I don’t consider myself much better than the frog when it comes to death. In many ways I am just another unfortunate creature with the capacity to stray into an unforgiving street. Turn on the television or read any newspaper and what is the headline? When Ferguson happened, what was the headline? I remember asking a reporter, “Why can’t you tell all of the good stories about Ferguson?” And this petite blond woman just smirked at me like I was stupid. It interests me the way the media distills their stories into punchy headlines.

Am I the only person in the world who wants hope? I can’t be.

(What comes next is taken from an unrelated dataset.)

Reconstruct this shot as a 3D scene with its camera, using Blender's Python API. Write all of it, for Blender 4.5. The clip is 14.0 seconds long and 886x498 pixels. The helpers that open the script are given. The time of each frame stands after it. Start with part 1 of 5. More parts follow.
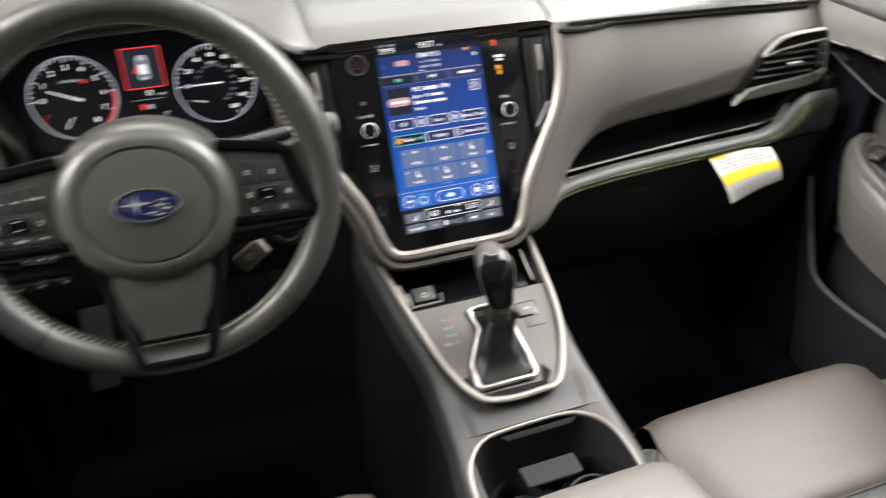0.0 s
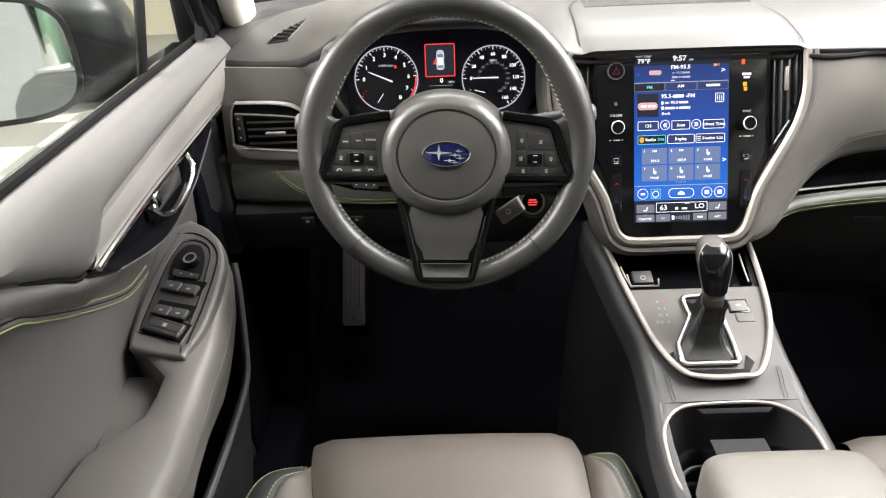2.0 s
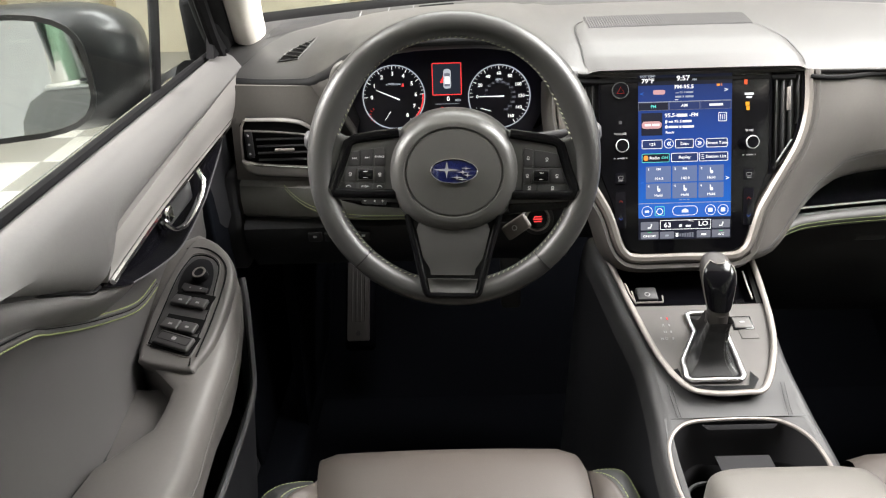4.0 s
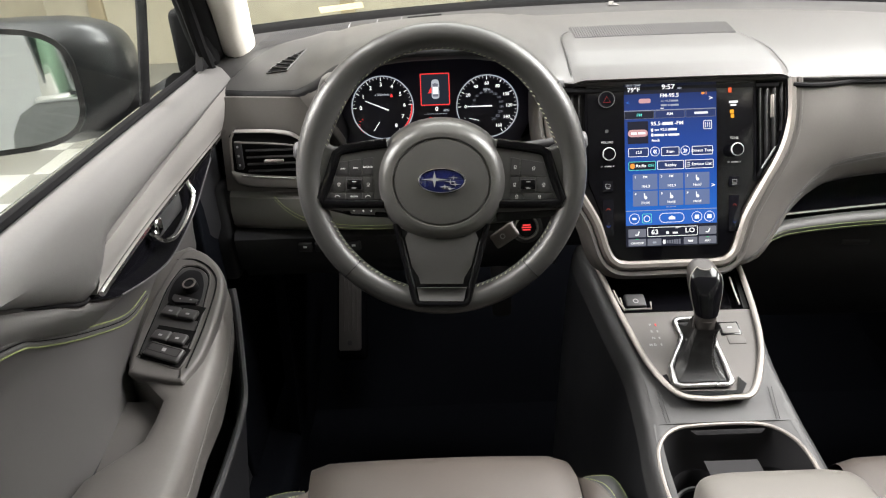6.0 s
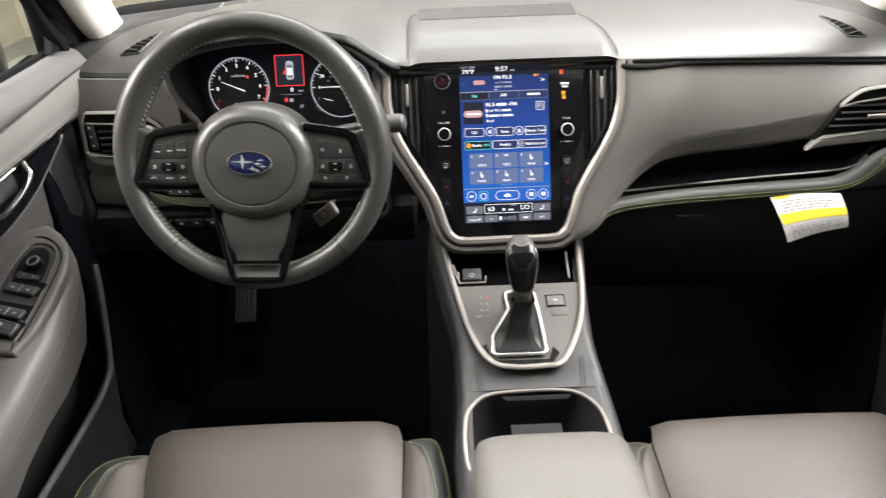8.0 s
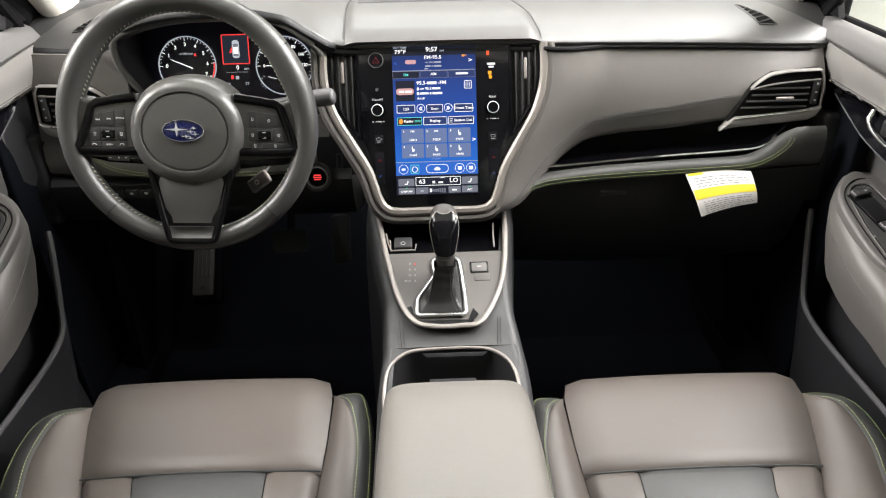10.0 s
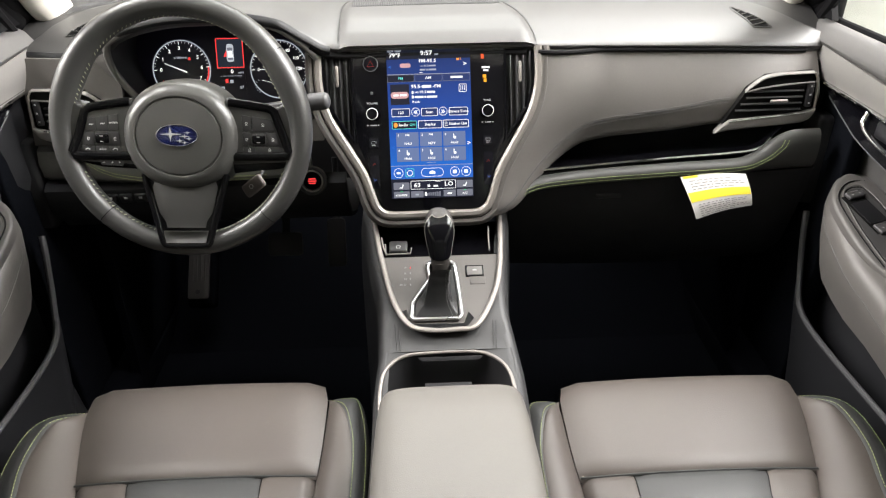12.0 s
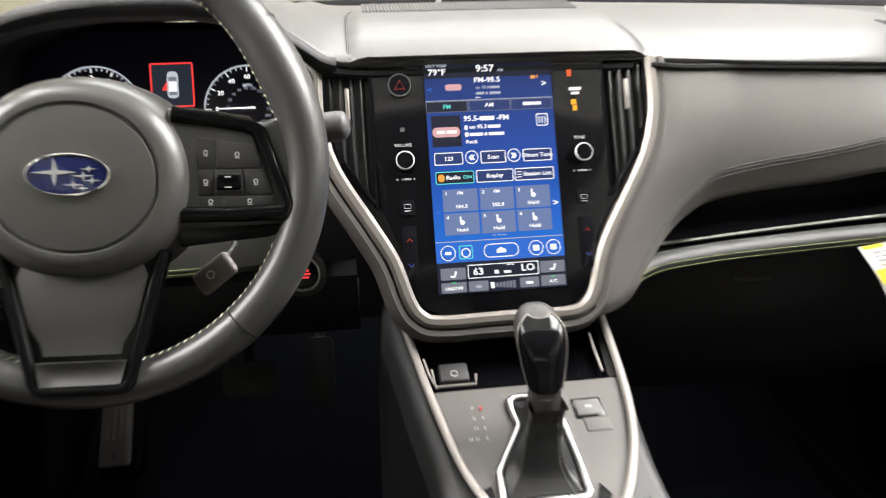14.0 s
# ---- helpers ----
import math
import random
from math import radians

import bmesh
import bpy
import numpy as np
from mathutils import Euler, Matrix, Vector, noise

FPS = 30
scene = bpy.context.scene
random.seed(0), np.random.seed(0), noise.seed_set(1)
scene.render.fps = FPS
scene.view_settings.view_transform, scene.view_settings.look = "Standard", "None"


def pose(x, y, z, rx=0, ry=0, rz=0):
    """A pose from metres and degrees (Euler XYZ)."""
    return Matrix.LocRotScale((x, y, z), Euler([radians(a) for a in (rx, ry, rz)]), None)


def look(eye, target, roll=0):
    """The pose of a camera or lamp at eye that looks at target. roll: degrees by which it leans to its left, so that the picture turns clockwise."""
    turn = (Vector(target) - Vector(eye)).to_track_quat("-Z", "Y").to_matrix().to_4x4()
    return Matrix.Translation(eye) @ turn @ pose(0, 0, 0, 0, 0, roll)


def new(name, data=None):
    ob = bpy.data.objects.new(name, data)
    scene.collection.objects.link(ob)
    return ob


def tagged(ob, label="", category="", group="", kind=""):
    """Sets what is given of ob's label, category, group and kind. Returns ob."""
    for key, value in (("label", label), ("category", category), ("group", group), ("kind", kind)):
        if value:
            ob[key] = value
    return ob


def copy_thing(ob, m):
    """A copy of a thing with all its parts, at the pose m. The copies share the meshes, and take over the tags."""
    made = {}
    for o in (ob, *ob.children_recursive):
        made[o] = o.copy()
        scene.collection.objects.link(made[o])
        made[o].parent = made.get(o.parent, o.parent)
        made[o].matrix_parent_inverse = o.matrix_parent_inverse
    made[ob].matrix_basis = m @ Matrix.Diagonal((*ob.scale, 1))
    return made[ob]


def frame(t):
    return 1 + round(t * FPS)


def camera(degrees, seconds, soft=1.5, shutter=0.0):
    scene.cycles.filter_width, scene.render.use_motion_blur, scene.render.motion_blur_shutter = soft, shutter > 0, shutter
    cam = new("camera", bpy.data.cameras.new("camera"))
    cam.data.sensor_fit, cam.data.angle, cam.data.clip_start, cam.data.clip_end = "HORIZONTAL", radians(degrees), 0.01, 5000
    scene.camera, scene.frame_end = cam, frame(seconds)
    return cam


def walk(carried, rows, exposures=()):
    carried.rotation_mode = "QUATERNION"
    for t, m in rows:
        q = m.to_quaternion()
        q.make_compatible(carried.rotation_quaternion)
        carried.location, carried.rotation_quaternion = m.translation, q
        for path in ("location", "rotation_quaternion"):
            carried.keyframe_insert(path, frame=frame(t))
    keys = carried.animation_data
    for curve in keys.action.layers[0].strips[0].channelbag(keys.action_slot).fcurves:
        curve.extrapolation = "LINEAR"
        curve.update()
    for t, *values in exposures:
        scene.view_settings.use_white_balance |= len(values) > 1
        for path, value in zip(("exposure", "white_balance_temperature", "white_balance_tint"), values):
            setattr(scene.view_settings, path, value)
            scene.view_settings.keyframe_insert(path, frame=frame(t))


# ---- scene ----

matthew-13But even while we are (not) asking the question about the wrongness of death I think we are ignoring the more important questions about life. What if we really are eternal creatures? What if heaven and hell are real places? And what if our choices today determine our future existence in another realm? I have learned in my journey that today’s decisions determine tomorrow’s consequences. And while it is not very popular to talk about the reality of hell, (Jesus said it was a real place) I sure as hell don’t want to go there.

I don’t know what happens to frogs when they die any more than I know what happens to people. All I really have to live by are the words of an ancient book that seems to address an awful lot of life’s burning questions. Some people think that book is malarkey. I happen to think it’s not. But most of my opinions in that regard are shaped by this mystery man who said he was the son of God, namely Jesus. Encountering him changed the trajectory of my life. He is my only hope. And so when the question of death arises, I run to Him for answers.

Maybe today you are dealing with the crushing blow of losing someone you love. Maybe you are searching for meaning in life and hope in death. Maybe you have tried to use a crutch to help you limp along, but like the loss of an arm or an eyeball, you find that dealing with death is like living with an amputation, and this altered state of reality is totally unbearable. Don’t lose heart. It’s never too late to start asking questions.